De la fusion vers la synthèse
Avec Iphigénie en Tauride, Gluck passe de la fusion des arts opératiques italien, français et allemand, à une véritable synthèse musicale où le choix des procédés dépend uniquement de leur impact dramatique. Le traitement vocal dénote à la fois d'un mélange entre la vocalité italienne et la déclamation française (par exemple dans l'air d'Iphigénie dans l'acte 4 « Je t'implore et je tremble »), et d'un retour aux canons de la tragédie lyrique à travers des dessins mélodiques plus sobres et plus simples que ceux de l'opera seria dans les airs et où les récitatifs réservent des déploiements plus expressifs (par exemple le récitatif et l'air de Pylade « Unis dès la plus tendre enfance », acte 2). Dans cet opéra, Gluck et Guillard mettent en scène l'héroïsme individuel de personnages mythologiques qui émeuvent par leurs qualités vertueuses, mais aussi par leur humanité révélée à travers leurs fautes. Pour renforcer les différences psychologiques entre les personnages, Gluck intègre une hiérarchisation des protagonistes en leur faisant chanter un nombre différent d'air, mais aussi en réservant la caractérisation psychologique d'un personnage à travers un aria (procédé de l'opera seria) aux seuls personnages vertueux : ce qui explique pourquoi le personnage mauvais de la tragédie, Thoas, n'en chante aucun. Suivant un modèle établit dans Orphée et Eurydice, Gluck cherche à replacer dans le temps de l'action les ballets et les chœurs. Ainsi, dans Iphigénie en Tauride, il n'y a pas de mouvement de danse pur, mais plutôt des chœurs chantés et dansés comme le chœur des Euménides dans la scène 4 de l'acte II « Vengeons et la nature et les Dieux ». Ainsi, les chœurs et les ballets deviennent des véritables partenaires du drame en prenant part à l'avancement de l'histoire ou en participant à en établir l'atmosphère.
Une nouvelle conception structurelle
Le renouvellement de la conception structurelle passe d'abord chez Gluck en une refonte de l'air et du récitatif. Pour le premier, il cherche des alternatives à la forme de l'aria da capo : comme un chœur introductif et conclusif dans l'air d'Iphigénie « O mon frère » au deuxième acte, ou encore les deux airs courts de Thoas « De noirs pressentiments » (acte 1, scène2) ou « De tes forfaits la trame est découverte » (acte 4, scène 4).
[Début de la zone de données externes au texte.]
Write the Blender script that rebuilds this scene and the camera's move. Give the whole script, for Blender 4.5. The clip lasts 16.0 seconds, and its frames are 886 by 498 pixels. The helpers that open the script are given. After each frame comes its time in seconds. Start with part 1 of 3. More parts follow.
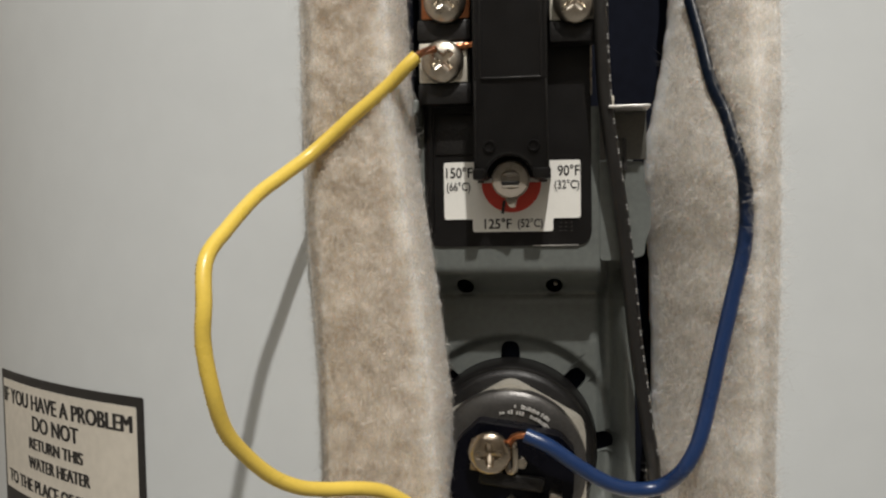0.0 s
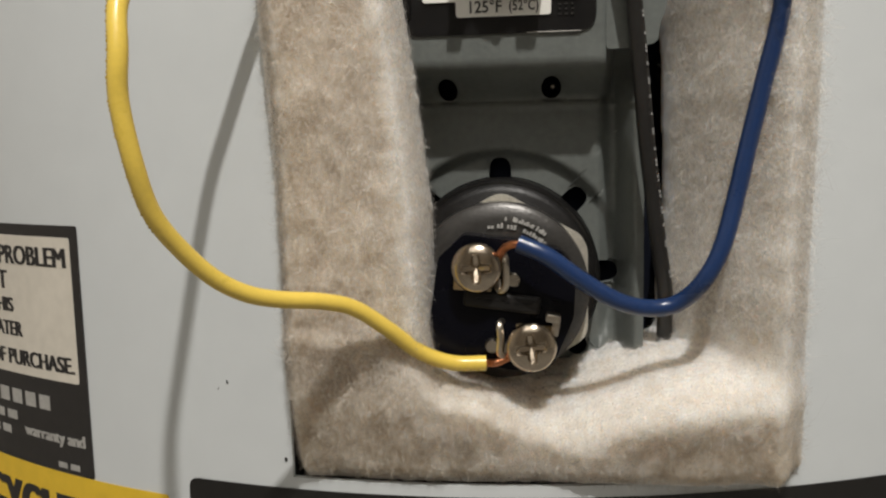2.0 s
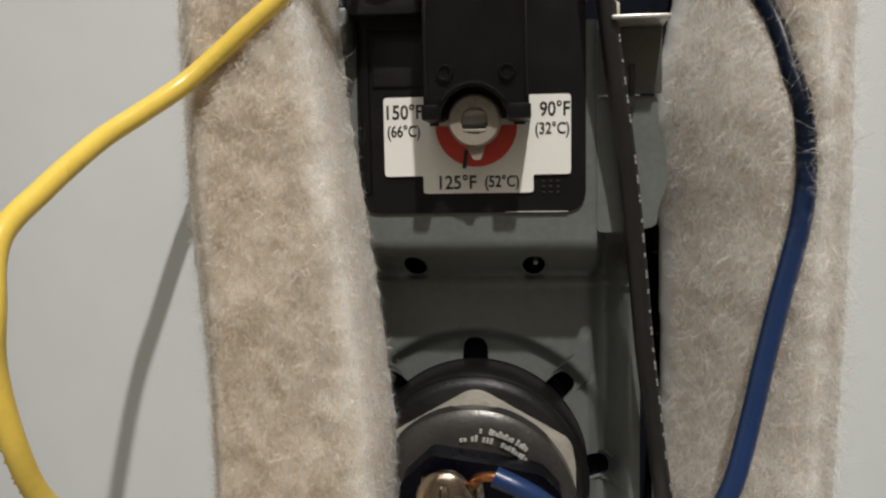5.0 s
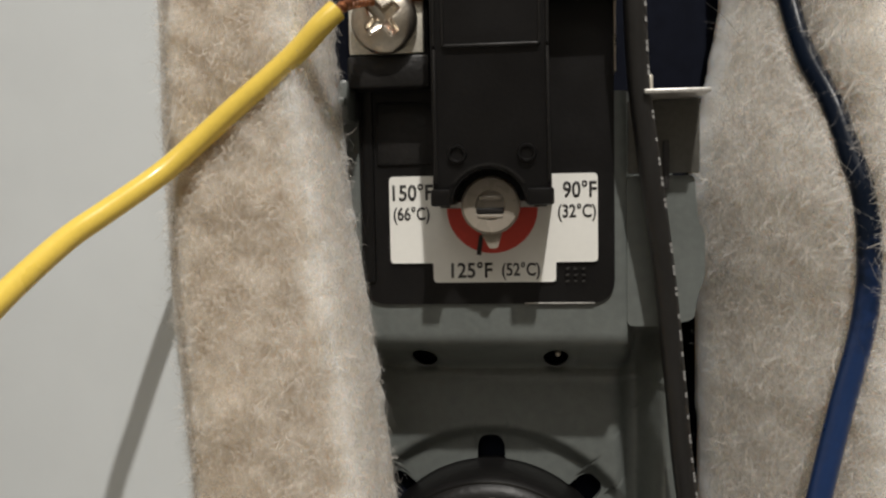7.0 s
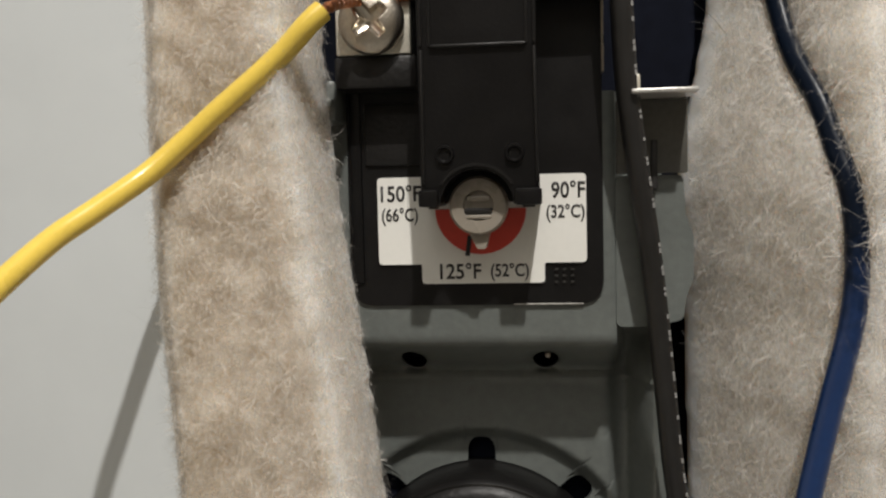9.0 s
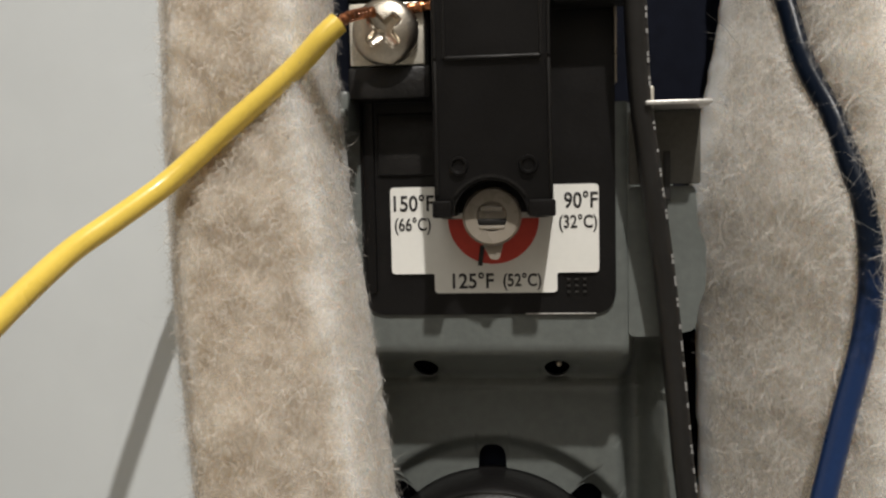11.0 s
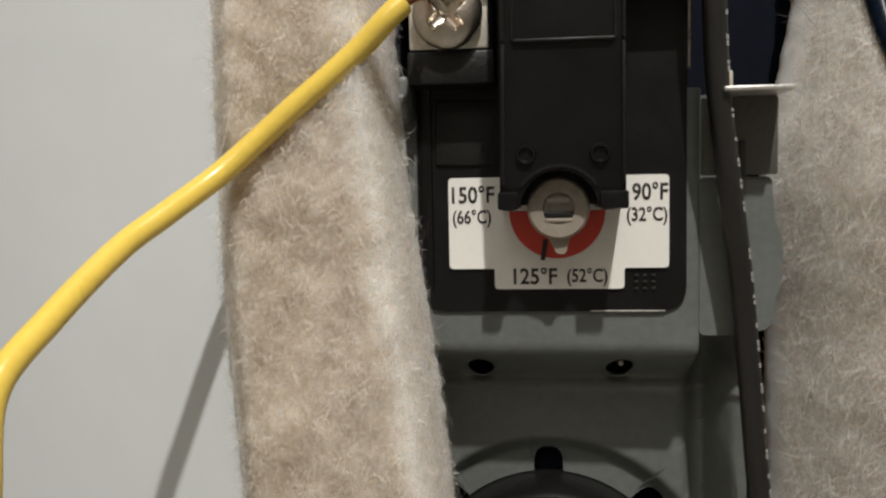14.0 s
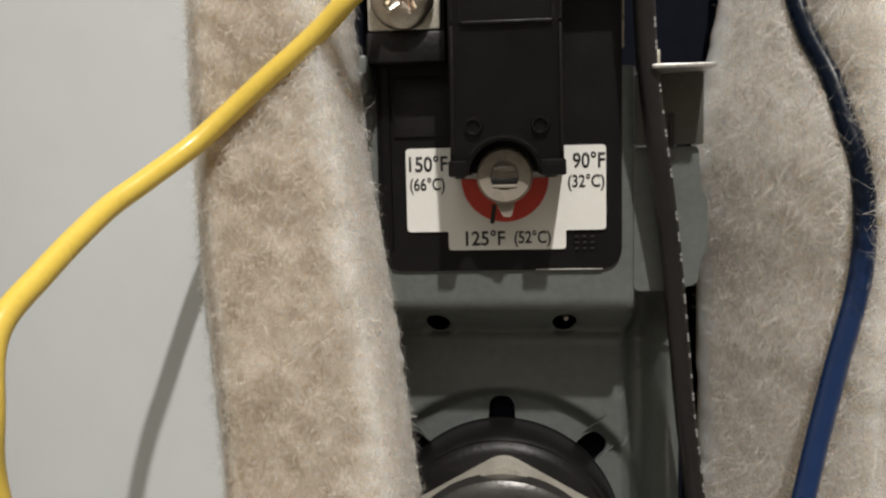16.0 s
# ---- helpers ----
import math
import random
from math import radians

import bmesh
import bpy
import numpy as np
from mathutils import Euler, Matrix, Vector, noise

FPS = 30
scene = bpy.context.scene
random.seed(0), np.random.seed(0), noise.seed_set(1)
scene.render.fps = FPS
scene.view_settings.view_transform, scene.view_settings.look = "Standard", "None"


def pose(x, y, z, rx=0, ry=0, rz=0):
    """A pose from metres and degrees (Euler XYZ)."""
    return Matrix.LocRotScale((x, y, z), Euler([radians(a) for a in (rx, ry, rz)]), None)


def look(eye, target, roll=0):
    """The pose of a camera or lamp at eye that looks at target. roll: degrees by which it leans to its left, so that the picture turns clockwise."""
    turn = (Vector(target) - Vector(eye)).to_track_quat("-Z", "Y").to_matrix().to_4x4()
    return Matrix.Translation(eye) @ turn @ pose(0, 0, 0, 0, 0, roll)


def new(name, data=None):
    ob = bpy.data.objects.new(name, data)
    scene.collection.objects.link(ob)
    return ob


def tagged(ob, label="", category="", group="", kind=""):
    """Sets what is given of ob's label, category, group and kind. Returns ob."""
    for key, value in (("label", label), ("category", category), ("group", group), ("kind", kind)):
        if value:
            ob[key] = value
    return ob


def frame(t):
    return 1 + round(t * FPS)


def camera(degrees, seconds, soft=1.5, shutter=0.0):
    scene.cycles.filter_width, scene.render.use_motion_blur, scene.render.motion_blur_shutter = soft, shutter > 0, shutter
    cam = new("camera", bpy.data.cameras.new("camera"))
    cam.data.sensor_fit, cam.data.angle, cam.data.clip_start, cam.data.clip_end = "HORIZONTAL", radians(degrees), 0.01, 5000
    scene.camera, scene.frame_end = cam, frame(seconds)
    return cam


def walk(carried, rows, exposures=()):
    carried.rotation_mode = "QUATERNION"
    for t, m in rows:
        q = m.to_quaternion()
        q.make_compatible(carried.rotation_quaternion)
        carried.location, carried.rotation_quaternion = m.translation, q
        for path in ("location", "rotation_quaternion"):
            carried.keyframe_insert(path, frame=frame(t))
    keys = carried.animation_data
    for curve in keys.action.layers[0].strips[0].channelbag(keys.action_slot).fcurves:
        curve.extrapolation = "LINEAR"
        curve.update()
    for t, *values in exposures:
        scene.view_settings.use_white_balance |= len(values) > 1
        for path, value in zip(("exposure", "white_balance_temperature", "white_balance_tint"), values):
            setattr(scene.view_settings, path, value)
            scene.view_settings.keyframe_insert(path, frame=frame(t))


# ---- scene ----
import itertools

cam = camera(55.4, 16.0, soft=2.3)
ROWS = [
    (0, (0.0244, -0.0026, 0.4625), (0.0117, 0.0965, 0.4577), -1.00),
    (0.5, (0.0337, -0.0003, 0.4343), (0.0206, 0.0985, 0.4271), -1.30),
    (1, (0.0344, -0.0029, 0.4412), (0.0218, 0.0959, 0.4326), -1.30),
    (1.5, (0.0310, -0.0111, 0.4372), (0.0182, 0.0876, 0.4277), -1.40),
    (2, (0.0219, 0.0279, 0.4267), (0.0106, 0.1265, 0.4146), -1.30),
    (2.5, (0.0208, 0.0553, 0.4362), (0.0102, 0.1535, 0.4204), -1.10),
    (3, (0.0239, 0.0570, 0.4348), (0.0132, 0.1548, 0.4168), -1.00),
    (3.5, (0.0261, 0.0479, 0.4350), (0.0155, 0.1459, 0.4176), -1.00),
    (6, (0.0213, 0.0703, 0.4758), (0.0123, 0.1697, 0.4691), -1.00),
    (6.5, (0.0222, 0.0742, 0.4750), (0.0123, 0.1735, 0.4684), -1.20),
    (7, (0.0214, 0.0769, 0.4723), (0.0106, 0.1760, 0.4654), -1.10),
    (7.5, (0.0234, 0.0795, 0.4721), (0.0117, 0.1786, 0.4649), -1.00),
    (8, (0.0234, 0.0776, 0.4707), (0.0120, 0.1768, 0.4652), -1.10),
    (10.5, (0.0209, 0.0773, 0.4737), (0.0118, 0.1766, 0.4658), -1.30),
    (11, (0.0206, 0.0769, 0.4739), (0.0102, 0.1761, 0.4672), -1.20),
    (11.5, (0.0178, 0.0795, 0.4739), (0.0070, 0.1788, 0.4672), -1.20),
    (12, (0.0183, 0.0785, 0.4766), (0.0086, 0.1778, 0.4699), -1.20),
    (12.5, (0.0205, 0.0764, 0.4764), (0.0105, 0.1757, 0.4700), -1.20),
    (13, (0.0187, 0.0784, 0.4753), (0.0088, 0.1777, 0.4684), -1.20),
    (13.5, (0.0116, 0.0783, 0.4737), (0.0004, 0.1774, 0.4660), -1.30),
    (14, (0.0112, 0.0829, 0.4737), (-0.0003, 0.1820, 0.4662), -1.10),
    (14.5, (0.0107, 0.0967, 0.4772), (0.0009, 0.1960, 0.4694), -1.30),
    (15, (0.0146, 0.0909, 0.4762), (0.0052, 0.1901, 0.4688), -1.30),
    (15.5, (0.0186, 0.0734, 0.4752), (0.0097, 0.1728, 0.4677), -1.20),
    (16, (0.0171, 0.0697, 0.4721), (0.0077, 0.1688, 0.4620), -1.30),
]
walk(cam, [(t, look(eye, target, roll)) for t, eye, target, roll in ROWS],
     exposures=[(0, -0.02), (1.5, 0.03), (3.5, 0.12), (6, -0.04), (6.7, -0.02), (7.5, 0.04), (11, 0.08), (16, 0.10)])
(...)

Pour le second, il abandonne totalement le récitatif sec en bannissant définitivement l'instrument maître du continuo : le clavecin. Afin d'être au plus proche de la vérité dramatique, Gluck propose dans cet opéra une nouvelle conception structurelle où il repense entièrement la distinction entre les airs et les récitatifs pour se diriger vers l'arioso qui permet une expression plus libre. Pour ce faire, il renonce au découpage en numéro au profit d'un flot musical continu où les frontières entre l'air et le récitatif ont été assouplies. Par exemple, dans l'air d'Oreste dans le deuxième acte « Le calme rentre dans mon cœur » : la structure de l'air suit clairement celle du texte. Il n'y a pas à proprement parlé de mélodie et l'accompagnement orchestral est construit sur un genre d'ostinato rythmique. Ce début de perméabilité entre l'air et le récitatif permet à Gluck d'esquisser une nouvelle forme qui propose des solutions scéniques magistrales : celle de la grande scène, où les épisodes dramatiques et toutes leurs subtilités peuvent pleinement se déployer.
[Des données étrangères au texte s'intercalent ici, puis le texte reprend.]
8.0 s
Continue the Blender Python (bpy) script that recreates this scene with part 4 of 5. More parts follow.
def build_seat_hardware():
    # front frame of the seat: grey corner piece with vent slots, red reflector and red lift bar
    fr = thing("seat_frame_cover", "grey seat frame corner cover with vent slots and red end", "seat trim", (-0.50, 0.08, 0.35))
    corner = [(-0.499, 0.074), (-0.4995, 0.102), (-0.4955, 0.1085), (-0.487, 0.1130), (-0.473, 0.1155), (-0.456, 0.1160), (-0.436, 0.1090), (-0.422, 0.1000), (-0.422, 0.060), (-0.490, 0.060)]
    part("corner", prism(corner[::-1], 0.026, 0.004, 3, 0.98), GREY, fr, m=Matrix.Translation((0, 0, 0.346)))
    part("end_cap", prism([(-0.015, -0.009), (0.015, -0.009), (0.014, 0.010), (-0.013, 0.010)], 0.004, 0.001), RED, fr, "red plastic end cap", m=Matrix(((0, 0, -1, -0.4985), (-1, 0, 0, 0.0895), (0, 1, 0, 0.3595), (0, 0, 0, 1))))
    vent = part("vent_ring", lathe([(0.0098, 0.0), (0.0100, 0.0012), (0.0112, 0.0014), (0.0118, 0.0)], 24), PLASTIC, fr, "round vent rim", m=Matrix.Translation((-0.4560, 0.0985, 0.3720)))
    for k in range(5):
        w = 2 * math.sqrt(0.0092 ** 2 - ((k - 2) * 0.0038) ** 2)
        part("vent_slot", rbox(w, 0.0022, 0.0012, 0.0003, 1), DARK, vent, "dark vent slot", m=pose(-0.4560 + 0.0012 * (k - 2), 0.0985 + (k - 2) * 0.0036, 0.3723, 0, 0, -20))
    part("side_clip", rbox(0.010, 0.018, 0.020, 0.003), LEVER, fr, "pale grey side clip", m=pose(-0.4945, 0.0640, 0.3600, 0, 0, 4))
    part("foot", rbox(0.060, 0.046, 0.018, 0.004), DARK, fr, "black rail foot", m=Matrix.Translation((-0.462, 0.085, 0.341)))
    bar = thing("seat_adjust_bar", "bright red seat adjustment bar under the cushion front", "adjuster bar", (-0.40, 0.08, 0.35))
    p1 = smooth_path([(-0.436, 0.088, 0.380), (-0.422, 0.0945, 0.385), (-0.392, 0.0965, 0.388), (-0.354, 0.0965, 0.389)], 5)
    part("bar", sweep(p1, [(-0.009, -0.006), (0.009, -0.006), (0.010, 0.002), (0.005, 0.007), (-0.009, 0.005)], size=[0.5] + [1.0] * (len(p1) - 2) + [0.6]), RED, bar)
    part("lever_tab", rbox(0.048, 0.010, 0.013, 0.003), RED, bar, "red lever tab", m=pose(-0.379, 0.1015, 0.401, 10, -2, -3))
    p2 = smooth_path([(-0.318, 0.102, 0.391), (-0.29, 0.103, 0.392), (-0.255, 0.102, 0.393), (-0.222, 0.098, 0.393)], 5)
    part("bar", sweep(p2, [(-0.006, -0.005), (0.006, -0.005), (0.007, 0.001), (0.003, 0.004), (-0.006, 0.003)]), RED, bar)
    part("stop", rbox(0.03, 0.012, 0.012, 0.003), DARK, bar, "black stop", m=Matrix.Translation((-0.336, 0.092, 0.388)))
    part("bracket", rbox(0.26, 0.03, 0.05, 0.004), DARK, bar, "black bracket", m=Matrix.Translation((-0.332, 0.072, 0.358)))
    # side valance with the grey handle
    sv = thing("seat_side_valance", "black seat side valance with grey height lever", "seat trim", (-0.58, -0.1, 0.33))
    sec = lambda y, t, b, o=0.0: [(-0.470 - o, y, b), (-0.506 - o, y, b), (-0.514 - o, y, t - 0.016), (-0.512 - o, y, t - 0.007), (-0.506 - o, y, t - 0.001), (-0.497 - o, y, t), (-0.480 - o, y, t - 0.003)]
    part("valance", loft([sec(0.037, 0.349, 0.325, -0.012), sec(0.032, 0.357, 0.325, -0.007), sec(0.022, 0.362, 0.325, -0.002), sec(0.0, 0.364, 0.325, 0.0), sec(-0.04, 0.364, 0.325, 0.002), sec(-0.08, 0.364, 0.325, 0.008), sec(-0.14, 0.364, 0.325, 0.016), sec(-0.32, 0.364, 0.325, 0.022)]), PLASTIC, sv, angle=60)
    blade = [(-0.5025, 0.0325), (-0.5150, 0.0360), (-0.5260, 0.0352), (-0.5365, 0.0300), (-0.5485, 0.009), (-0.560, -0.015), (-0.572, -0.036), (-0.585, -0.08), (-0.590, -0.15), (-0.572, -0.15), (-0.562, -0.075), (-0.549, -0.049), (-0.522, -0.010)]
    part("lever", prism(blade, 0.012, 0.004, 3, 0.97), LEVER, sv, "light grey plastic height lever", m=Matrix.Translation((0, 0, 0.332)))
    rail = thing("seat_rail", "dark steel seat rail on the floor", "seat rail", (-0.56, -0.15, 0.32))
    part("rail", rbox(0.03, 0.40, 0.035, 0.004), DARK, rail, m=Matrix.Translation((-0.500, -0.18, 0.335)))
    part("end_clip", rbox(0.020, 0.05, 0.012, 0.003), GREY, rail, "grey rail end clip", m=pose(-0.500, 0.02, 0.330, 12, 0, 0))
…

Les figuralismes et le rôle de l'orchestre
Le figuralisme, appelé également madrigalisme, est un procédé consistant à traduire musicalement le sens d'un texte. Il permet aux compositeurs de pousser encore plus loin la caractérisation de leur musique, mais aussi de renforcer la cohérence dramatique en intensifiant l'expression des passions. Dans sa musique, Gluck en utilise plusieurs types. Par exemple, il retranscrit la colère d'Oreste envers les Dieux et son destin en écrivant des trémolos et des gammes à l'orchestre : ainsi lorsque Gluck fait disparaître la mélodie, c'est au profit de l'énergie d'un dynamisme. Il caractérise également la psychologie d'un personnage à travers une instrumentation précise : par exemple l'utilisation du hautbois dans les airs d'Oreste et d'Iphigénie (« Le calme rentre dans mon cœur » et « O malheureuse Iphigénie ») dans l'acte 2 qui révèle musicalement aux auditeurs leur lien de parenté. Gluck se sert également du figuralisme pour démentir le texte et dire la vérité à travers l'orchestre comme dans l'air d'Oreste « Le calme rentre dans mon cœur » où l'accompagnement orchestral inquiétant et agité révèle la vérité cachée de la situation en contredisant totalement le texte.
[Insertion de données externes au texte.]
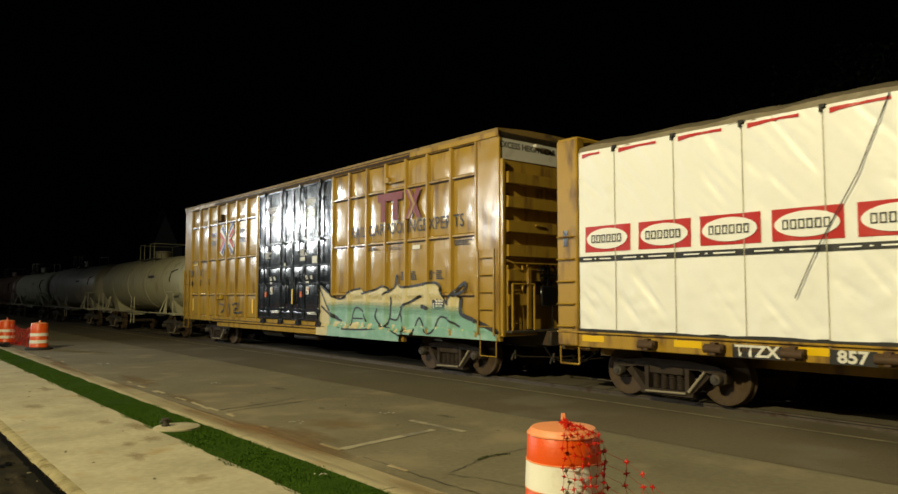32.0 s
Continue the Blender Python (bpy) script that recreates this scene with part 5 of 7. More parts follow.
# ---- tank cars ----
def tank_car(u, paint, label, r=1.30):
    car = thing("tank_car", label, "tank car", "tank cars of the train")
    zc, h = 2.38, 6.3
    prof = [(0.0, -h - 0.28), (0.5 * r, -h - 0.24), (0.82 * r, -h - 0.12), (0.97 * r, -h + 0.06), (r, -h + 0.25), (r, h - 0.25), (0.97 * r, h - 0.06), (0.82 * r, h + 0.12), (0.5 * r, h + 0.24), (0.0, h + 0.28)]
    part("tank", Shape().lathe(prof, (0, 0, zc), 1, 40, closed=False), paint, car)
    for y in (-4.1, -1.4, 1.4, 4.1):
        part("tank_band", Shape().lathe([(r - 0.01, y - 0.05), (r + 0.012, y - 0.05), (r + 0.012, y + 0.05), (r - 0.01, y + 0.05)], (0, 0, zc), 1, 40, closed=False), paint, car)
    part("manway", Shape().lathe([(0.36, 3.6), (0.36, 3.95), (0.42, 3.96), (0.42, 4.02), (0.2, 4.06), (0.0, 4.06)], n=18, closed=False), paint, car)
    for y in (-1.1, 1.1):
        for x in (-0.8, 0.8):
            part("railing_post", Shape().tube([(x, y, 3.4), (x, y, 4.35)], 0.02), paint, car)
    s = Shape().tube([(-0.8, -0.45, 3.6), (-0.8, -0.45, 4.35), (-0.8, -1.1, 4.35), (0.8, -1.1, 4.35), (0.8, 1.1, 4.35), (-0.8, 1.1, 4.35), (-0.8, 0.45, 4.35), (-0.8, 0.45, 3.6)], 0.02)
    part("top_railing", s, paint, car)
    part("top_platform", Shape().box(-0.95, 0.95, -1.2, -0.4, 3.58, 3.62).box(-0.95, 0.95, 0.4, 1.2, 3.58, 3.62), STEEL, car)
    for k in (-1, 1):
        part("saddle", Shape().extrude([(-1.15, 1.75), (-0.9, 1.0), (0.9, 1.0), (1.15, 1.75)], 1, k * 4.5 - 0.35, k * 4.5 + 0.35), paint, car)
        part("end_frame", Shape().box(-1.5, 1.5, k * 5.7, k * 6.15, 0.95, 1.06, 0.02).box(-0.3, 0.3, k * 3.6, k * 6.2, 0.75, 1.0, 0.02), paint, car)
        part("end_railing", Shape().tube([(-1.5, k * 6.05, 1.05), (-1.5, k * 6.05, 1.95), (1.5, k * 6.05, 1.95), (1.5, k * 6.05, 1.05)], 0.03).tube([(-1.5, k * 6.05, 1.95), (-1.5, k * 5.3, 1.95), (-1.5, k * 5.2, 1.85), (-1.5, k * 5.2, 1.05)], 0.03), paint, car)
        part("running_rail", Shape().tube([(k * 1.5, -6.0, 1.02), (k * 1.5, 6.0, 1.02)], 0.035), paint, car)
        part("brace", Shape().tube([(-1.5, k * 4.9, 1.02), (-1.28, k * 4.6, 1.75)], 0.03).tube([(-1.5, k * 4.3, 1.02), (-1.28, k * 4.5, 1.75)], 0.03), paint, car)
        coupler(car, k * 6.15, k)
        truck(car, k * 4.75, STEEL)
    ladder(car, -1.42, -0.25, 0.5, 0.45, 1.75, 4, paint)
    part("fill_pipe", Shape().tube([(-1.12, -4.9, 1.9), (-1.30, -4.9, 2.5), (-1.22, -4.95, 2.85), (-1.15, -5.6, 2.95)], 0.035, 8), BLACK, car, "dark bent pipe")
    part("bottom_valve", Shape().lathe([(0.25, 0.78), (0.3, 0.95), (0.35, 1.1)], n=14), STEEL, car)
    bars(car, INK, -2.6, 2.62, 1.4, 1, 0.12, -1.30, 31, "stencil")
    MOVERS.append((car, u))
    return car


TANK_BROWN = surf("brown_tank_paint", (0.15, 0.09, 0.06), 0.45, var=0.2, bump=0.06, dirt=(0.3, 0.25, 0.18), dirt_cut=0.56)
tank_car(163.85, TANK_GREY, "grey-green tank car streaked with grime")
tank_car(178.4, TANK_WHITE, "pale grey tank car with a dirty belly")
tank_car(192.95, TANK_GREY, "grey-green tank car streaked with grime", 1.22)
tank_car(207.5, TANK_BROWN, "brown tank car at the dim end of the train", 1.25)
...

Cet orchestre a également d'autres rôles comme celui d'anticiper les drames, de renforcer les contrastes psychologiques grâce à l'instrumentation (comme l'utilisation de cuivres dans l'air d'Oreste « Dieux qui me poursuivez » qui accentue le côté masculin et guerrier du personnage). L'importance de cet orchestre grande : c'est à travers la voix de l'orchestre que Gluck créé le drame.